### What you need to do
Without the pictures, return all of the material exactly as written.

========

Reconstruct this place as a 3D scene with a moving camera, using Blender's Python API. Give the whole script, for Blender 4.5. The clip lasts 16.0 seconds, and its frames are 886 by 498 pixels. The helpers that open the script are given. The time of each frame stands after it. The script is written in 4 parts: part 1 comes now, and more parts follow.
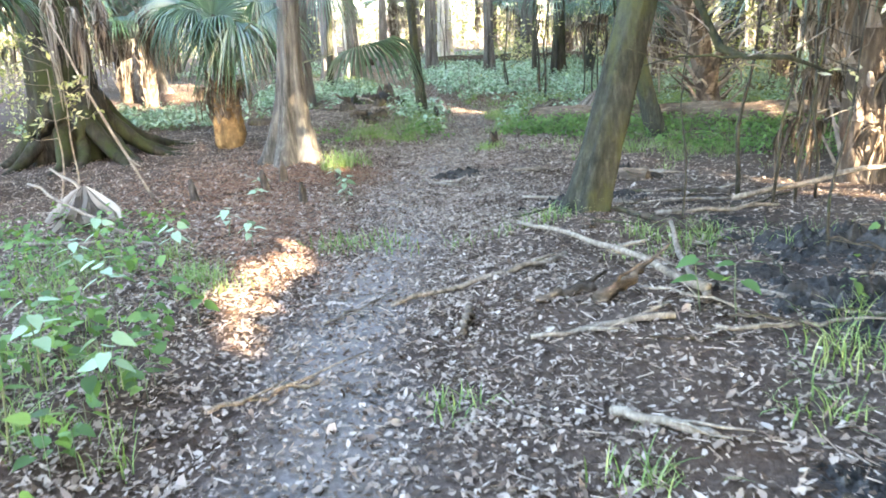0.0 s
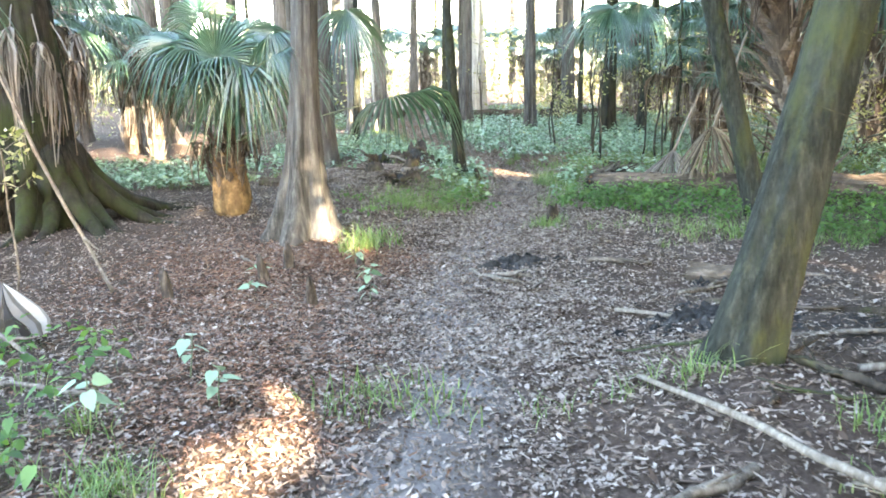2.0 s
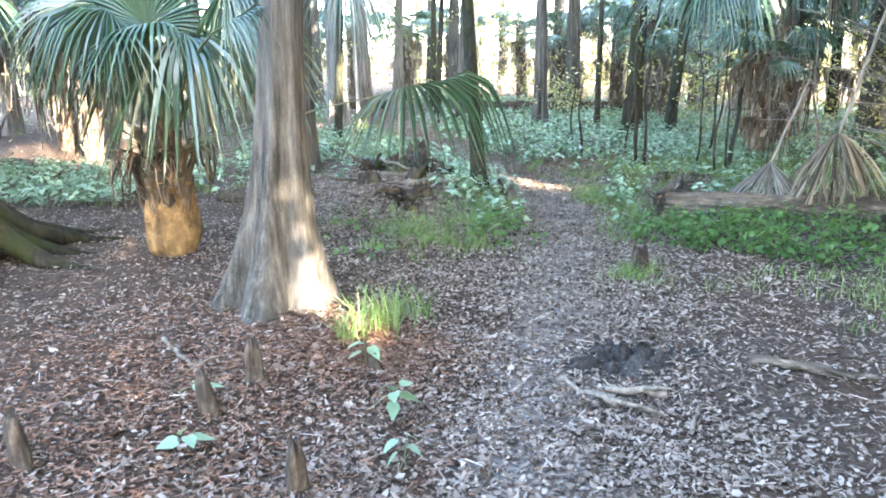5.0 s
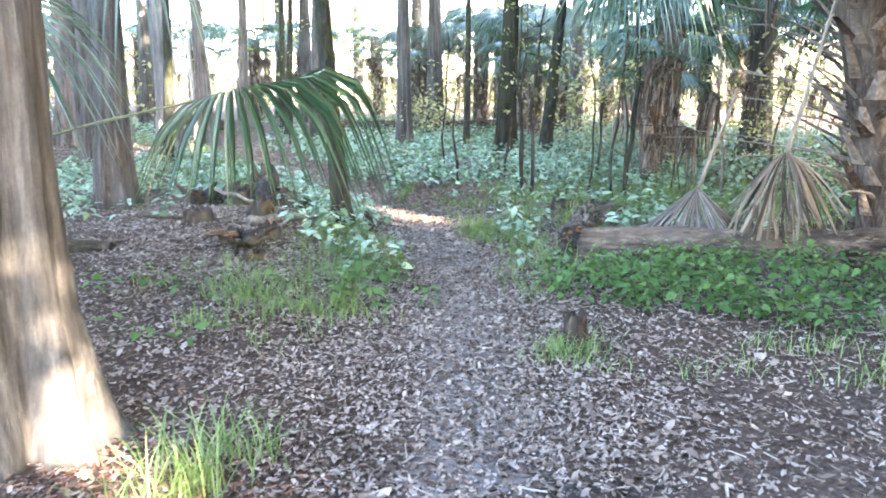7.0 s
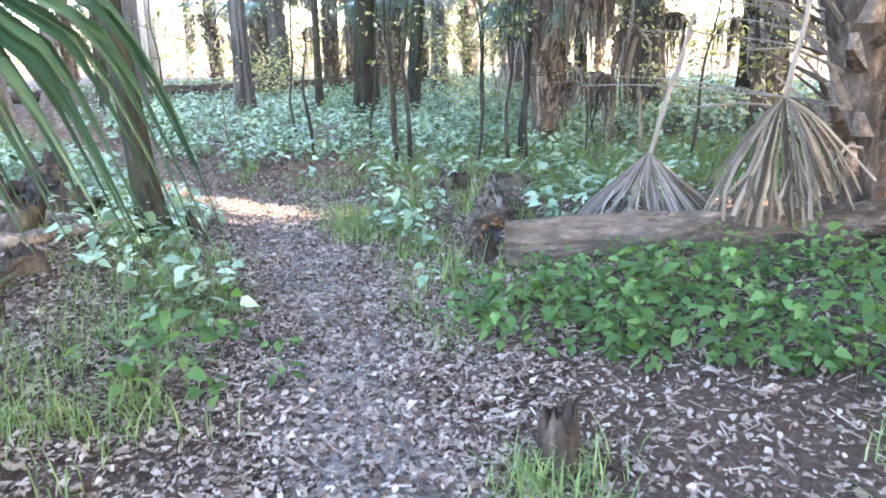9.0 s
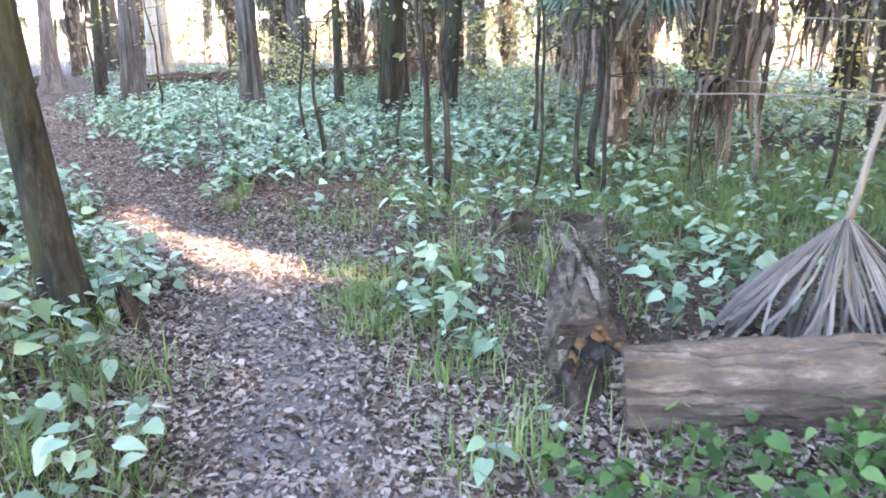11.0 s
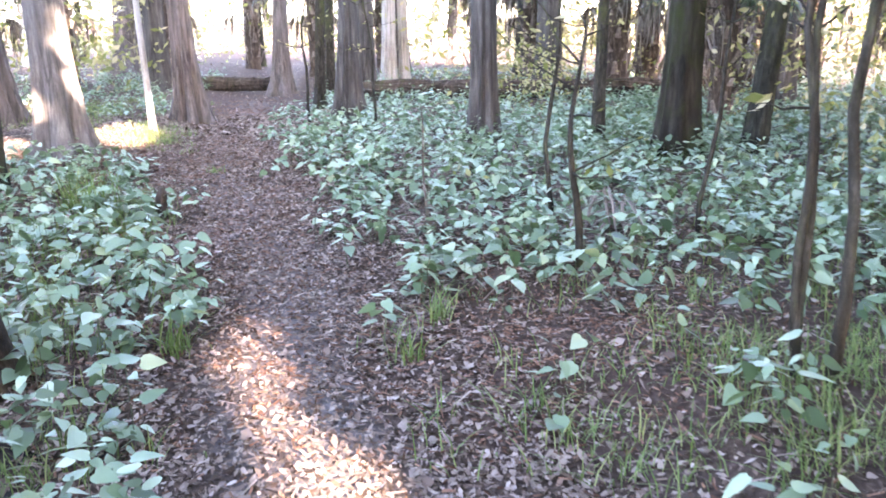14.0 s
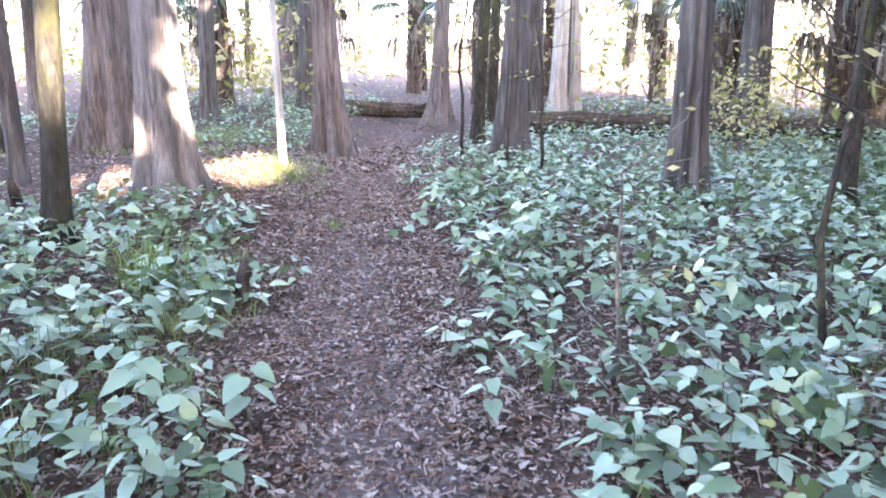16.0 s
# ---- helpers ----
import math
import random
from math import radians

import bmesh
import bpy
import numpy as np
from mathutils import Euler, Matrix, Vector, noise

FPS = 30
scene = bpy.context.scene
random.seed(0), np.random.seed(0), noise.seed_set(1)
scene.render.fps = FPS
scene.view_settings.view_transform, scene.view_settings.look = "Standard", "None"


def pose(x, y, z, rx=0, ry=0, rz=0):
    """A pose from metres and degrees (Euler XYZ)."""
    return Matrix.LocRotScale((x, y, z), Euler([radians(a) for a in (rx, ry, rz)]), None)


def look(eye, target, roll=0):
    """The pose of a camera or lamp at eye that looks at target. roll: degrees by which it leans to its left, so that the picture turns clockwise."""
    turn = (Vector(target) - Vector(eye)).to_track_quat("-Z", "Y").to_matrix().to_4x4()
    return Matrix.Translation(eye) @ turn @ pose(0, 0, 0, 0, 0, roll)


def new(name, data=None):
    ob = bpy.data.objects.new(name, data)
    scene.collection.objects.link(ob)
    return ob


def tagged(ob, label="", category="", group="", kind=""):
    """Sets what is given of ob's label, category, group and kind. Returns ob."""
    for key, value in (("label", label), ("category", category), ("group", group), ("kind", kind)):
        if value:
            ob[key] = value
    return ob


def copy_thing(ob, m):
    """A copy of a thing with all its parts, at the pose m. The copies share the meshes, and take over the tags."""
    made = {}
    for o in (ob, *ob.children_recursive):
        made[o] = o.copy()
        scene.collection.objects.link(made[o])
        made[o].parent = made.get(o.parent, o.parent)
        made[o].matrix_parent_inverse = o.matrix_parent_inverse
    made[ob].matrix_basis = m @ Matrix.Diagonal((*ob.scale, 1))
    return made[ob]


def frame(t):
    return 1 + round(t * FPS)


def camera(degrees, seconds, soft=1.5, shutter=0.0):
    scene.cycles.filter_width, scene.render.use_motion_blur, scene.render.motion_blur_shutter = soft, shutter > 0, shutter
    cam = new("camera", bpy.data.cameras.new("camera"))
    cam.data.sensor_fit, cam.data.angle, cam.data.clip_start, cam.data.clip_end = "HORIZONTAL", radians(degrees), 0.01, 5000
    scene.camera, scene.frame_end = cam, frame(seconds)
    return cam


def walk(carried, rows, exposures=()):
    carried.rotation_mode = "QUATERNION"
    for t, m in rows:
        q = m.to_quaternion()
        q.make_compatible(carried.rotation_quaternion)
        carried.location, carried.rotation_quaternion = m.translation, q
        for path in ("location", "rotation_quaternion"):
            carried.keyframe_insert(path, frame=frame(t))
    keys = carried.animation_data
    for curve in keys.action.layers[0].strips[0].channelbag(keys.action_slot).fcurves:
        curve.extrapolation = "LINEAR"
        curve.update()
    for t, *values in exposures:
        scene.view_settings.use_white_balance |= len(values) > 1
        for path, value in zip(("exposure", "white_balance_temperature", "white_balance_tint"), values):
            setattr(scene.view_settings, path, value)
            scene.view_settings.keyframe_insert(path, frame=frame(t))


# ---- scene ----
cam = camera(56.6, 16.0, soft=1.8, shutter=0.2)
METRES, EYE, TILT, LEAN, TURN = 17.9, 1.5, 0.0, 0.0, -4.8
ROWS = [
    (0.0, 0.0, 0.0, 0.0, -0.69, -16.19, 2.36),
    (0.5, -0.0011, 0.034, 0.0004, -0.2, -15.44, 3.02),
    (1.0, -0.0053, 0.0677, -0.0014, 0.29, -13.92, 1.64),
    (1.5, -0.008, 0.1027, -0.0035, 0.93, -13.21, 1.86),
    (2.0, -0.0147, 0.1335, -0.0052, 1.16, -12.61, 1.29),
    (2.5, -0.0234, 0.163, -0.0055, 1.88, -13.03, 1.34),
    (3.0, -0.0301, 0.1947, -0.0048, 4.24, -12.82, 1.63),
    (5.5, -0.0535, 0.3401, -0.0136, -2.04, -13.42, 0.12),
    (6.0, -0.0546, 0.3694, -0.0169, -3.48, -13.24, -0.08),
    (6.5, -0.0521, 0.3977, -0.0195, -7.4, -12.65, -0.13),
    (7.0, -0.0476, 0.4309, -0.0214, -10.81, -11.93, 0.01),
    (7.5, -0.0448, 0.4636, -0.0263, -14.82, -11.93, -0.2),
    (8.0, -0.0379, 0.4966, -0.0289, -18.69, -13.14, 0.73),
    (10.5, 0.0041, 0.65, -0.0327, -21.76, -15.81, 2.0),
    (11.0, 0.013, 0.6776, -0.0314, -19.15, -15.83, 1.27),
    (11.5, 0.0193, 0.7064, -0.0301, -16.94, -15.43, 1.2),
    (12.0, 0.0292, 0.7378, -0.0318, -15.05, -15.07, 1.23),
    (12.5, 0.036, 0.7688, -0.0326, -12.13, -15.4, 0.48),
    (13.0, 0.0414, 0.799, -0.0319, -10.38, -15.13, 0.7),
    (13.5, 0.0433, 0.8306, -0.0316, -7.02, -15.38, 0.81),
    (14.0, 0.0415, 0.8611, -0.0308, -2.48, -15.55, 0.72),
    (14.5, 0.0416, 0.8926, -0.0325, 1.01, -15.53, 0.72),
    (15.0, 0.0388, 0.922, -0.0328, 4.94, -14.79, 0.44),
    (15.5, 0.0352, 0.9508, -0.0334, 6.51, -14.39, -0.28),
    (16.0, 0.0335, 0.9807, -0.0336, 8.76, -13.81, -0.19),
]
walk(cam, [(t, pose(0, 0, EYE, TILT, LEAN, TURN) @ pose(METRES * x, METRES * y, METRES * z, 90 + pitch, roll, yaw)) for t, x, y, z, yaw, pitch, roll in ROWS], exposures=[(0.0, 5.1, 6900, 9), (3.0, 5.15, 6700, 8), (5.5, 5.22, 6300, 11), (8.0, 5.38, 6250, 18), (11.0, 5.42, 6450, 25), (13.5, 5.3, 6500, 31), (16.0, 5.18, 6350, 34)])

# ---------------------------------------------------------------- light
SUN_AZ = Vector((0.40, -0.917, 0)).normalized()
SUN_EL = radians(24)
TO_SUN = (SUN_AZ * math.cos(SUN_EL) + Vector((0, 0, math.sin(SUN_EL)))).normalized()
world = bpy.data.worlds.new("sky")
scene.world = world
world.use_nodes = True
wn = world.node_tree
sky = wn.nodes.new("ShaderNodeTexSky")
sky.sky_type, sky.sun_disc = "NISHITA", False
sky.sun_elevation, sky.sun_rotation = SUN_EL, math.atan2(SUN_AZ.x, SUN_AZ.y)
sky.dust_density = 2.0
wn.links.new(sky.outputs[0], wn.nodes["Background"].inputs[0])
wn.nodes["Background"].inputs[1].default_value = 0.15
sun = new("sun", bpy.data.lights.new("sun", "SUN"))
sun.data.energy, sun.data.angle, sun.data.color = 4.5, radians(0.5), (1.0, 0.84, 0.64)
sun.matrix_world = look((0, 0, 30), Vector((0, 0, 30)) - TO_SUN)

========

### Written solution
Reconstruct this place as a 3D scene with a moving camera, using Blender's Python API. Give the whole script, for Blender 4.5. The clip lasts 16.0 seconds, and its frames are 886 by 498 pixels. The helpers that open the script are given. The time of each frame stands after it. The script is written in 4 parts: part 1 comes now, and more parts follow.
0.0 s
2.0 s
5.0 s
7.0 s
9.0 s
11.0 s
14.0 s
16.0 s
# ---- helpers ----
import math
import random
from math import radians

import bmesh
import bpy
import numpy as np
from mathutils import Euler, Matrix, Vector, noise

FPS = 30
scene = bpy.context.scene
random.seed(0), np.random.seed(0), noise.seed_set(1)
scene.render.fps = FPS
scene.view_settings.view_transform, scene.view_settings.look = "Standard", "None"


def pose(x, y, z, rx=0, ry=0, rz=0):
    """A pose from metres and degrees (Euler XYZ)."""
    return Matrix.LocRotScale((x, y, z), Euler([radians(a) for a in (rx, ry, rz)]), None)


def look(eye, target, roll=0):
    """The pose of a camera or lamp at eye that looks at target. roll: degrees by which it leans to its left, so that the picture turns clockwise."""
    turn = (Vector(target) - Vector(eye)).to_track_quat("-Z", "Y").to_matrix().to_4x4()
    return Matrix.Translation(eye) @ turn @ pose(0, 0, 0, 0, 0, roll)


def new(name, data=None):
    ob = bpy.data.objects.new(name, data)
    scene.collection.objects.link(ob)
    return ob


def tagged(ob, label="", category="", group="", kind=""):
    """Sets what is given of ob's label, category, group and kind. Returns ob."""
    for key, value in (("label", label), ("category", category), ("group", group), ("kind", kind)):
        if value:
            ob[key] = value
    return ob


def copy_thing(ob, m):
    """A copy of a thing with all its parts, at the pose m. The copies share the meshes, and take over the tags."""
    made = {}
    for o in (ob, *ob.children_recursive):
        made[o] = o.copy()
        scene.collection.objects.link(made[o])
        made[o].parent = made.get(o.parent, o.parent)
        made[o].matrix_parent_inverse = o.matrix_parent_inverse
    made[ob].matrix_basis = m @ Matrix.Diagonal((*ob.scale, 1))
    return made[ob]


def frame(t):
    return 1 + round(t * FPS)


def camera(degrees, seconds, soft=1.5, shutter=0.0):
    scene.cycles.filter_width, scene.render.use_motion_blur, scene.render.motion_blur_shutter = soft, shutter > 0, shutter
    cam = new("camera", bpy.data.cameras.new("camera"))
    cam.data.sensor_fit, cam.data.angle, cam.data.clip_start, cam.data.clip_end = "HORIZONTAL", radians(degrees), 0.01, 5000
    scene.camera, scene.frame_end = cam, frame(seconds)
    return cam


def walk(carried, rows, exposures=()):
    carried.rotation_mode = "QUATERNION"
    for t, m in rows:
        q = m.to_quaternion()
        q.make_compatible(carried.rotation_quaternion)
        carried.location, carried.rotation_quaternion = m.translation, q
        for path in ("location", "rotation_quaternion"):
            carried.keyframe_insert(path, frame=frame(t))
    keys = carried.animation_data
    for curve in keys.action.layers[0].strips[0].channelbag(keys.action_slot).fcurves:
        curve.extrapolation = "LINEAR"
        curve.update()
    for t, *values in exposures:
        scene.view_settings.use_white_balance |= len(values) > 1
        for path, value in zip(("exposure", "white_balance_temperature", "white_balance_tint"), values):
            setattr(scene.view_settings, path, value)
            scene.view_settings.keyframe_insert(path, frame=frame(t))


# ---- scene ----
cam = camera(56.6, 16.0, soft=1.8, shutter=0.2)
METRES, EYE, TILT, LEAN, TURN = 17.9, 1.5, 0.0, 0.0, -4.8
ROWS = [
    (0.0, 0.0, 0.0, 0.0, -0.69, -16.19, 2.36),
    (0.5, -0.0011, 0.034, 0.0004, -0.2, -15.44, 3.02),
    (1.0, -0.0053, 0.0677, -0.0014, 0.29, -13.92, 1.64),
    (1.5, -0.008, 0.1027, -0.0035, 0.93, -13.21, 1.86),
    (2.0, -0.0147, 0.1335, -0.0052, 1.16, -12.61, 1.29),
    (2.5, -0.0234, 0.163, -0.0055, 1.88, -13.03, 1.34),
    (3.0, -0.0301, 0.1947, -0.0048, 4.24, -12.82, 1.63),
    (5.5, -0.0535, 0.3401, -0.0136, -2.04, -13.42, 0.12),
    (6.0, -0.0546, 0.3694, -0.0169, -3.48, -13.24, -0.08),
    (6.5, -0.0521, 0.3977, -0.0195, -7.4, -12.65, -0.13),
    (7.0, -0.0476, 0.4309, -0.0214, -10.81, -11.93, 0.01),
    (7.5, -0.0448, 0.4636, -0.0263, -14.82, -11.93, -0.2),
    (8.0, -0.0379, 0.4966, -0.0289, -18.69, -13.14, 0.73),
    (10.5, 0.0041, 0.65, -0.0327, -21.76, -15.81, 2.0),
    (11.0, 0.013, 0.6776, -0.0314, -19.15, -15.83, 1.27),
    (11.5, 0.0193, 0.7064, -0.0301, -16.94, -15.43, 1.2),
    (12.0, 0.0292, 0.7378, -0.0318, -15.05, -15.07, 1.23),
    (12.5, 0.036, 0.7688, -0.0326, -12.13, -15.4, 0.48),
    (13.0, 0.0414, 0.799, -0.0319, -10.38, -15.13, 0.7),
    (13.5, 0.0433, 0.8306, -0.0316, -7.02, -15.38, 0.81),
    (14.0, 0.0415, 0.8611, -0.0308, -2.48, -15.55, 0.72),
    (14.5, 0.0416, 0.8926, -0.0325, 1.01, -15.53, 0.72),
    (15.0, 0.0388, 0.922, -0.0328, 4.94, -14.79, 0.44),
    (15.5, 0.0352, 0.9508, -0.0334, 6.51, -14.39, -0.28),
    (16.0, 0.0335, 0.9807, -0.0336, 8.76, -13.81, -0.19),
]
walk(cam, [(t, pose(0, 0, EYE, TILT, LEAN, TURN) @ pose(METRES * x, METRES * y, METRES * z, 90 + pitch, roll, yaw)) for t, x, y, z, yaw, pitch, roll in ROWS], exposures=[(0.0, 5.1, 6900, 9), (3.0, 5.15, 6700, 8), (5.5, 5.22, 6300, 11), (8.0, 5.38, 6250, 18), (11.0, 5.42, 6450, 25), (13.5, 5.3, 6500, 31), (16.0, 5.18, 6350, 34)])

# ---------------------------------------------------------------- light
SUN_AZ = Vector((0.40, -0.917, 0)).normalized()
SUN_EL = radians(24)
TO_SUN = (SUN_AZ * math.cos(SUN_EL) + Vector((0, 0, math.sin(SUN_EL)))).normalized()
world = bpy.data.worlds.new("sky")
scene.world = world
world.use_nodes = True
wn = world.node_tree
sky = wn.nodes.new("ShaderNodeTexSky")
sky.sky_type, sky.sun_disc = "NISHITA", False
sky.sun_elevation, sky.sun_rotation = SUN_EL, math.atan2(SUN_AZ.x, SUN_AZ.y)
sky.dust_density = 2.0
wn.links.new(sky.outputs[0], wn.nodes["Background"].inputs[0])
wn.nodes["Background"].inputs[1].default_value = 0.15
sun = new("sun", bpy.data.lights.new("sun", "SUN"))
sun.data.energy, sun.data.angle, sun.data.color = 4.5, radians(0.5), (1.0, 0.84, 0.64)
sun.matrix_world = look((0, 0, 30), Vector((0, 0, 30)) - TO_SUN)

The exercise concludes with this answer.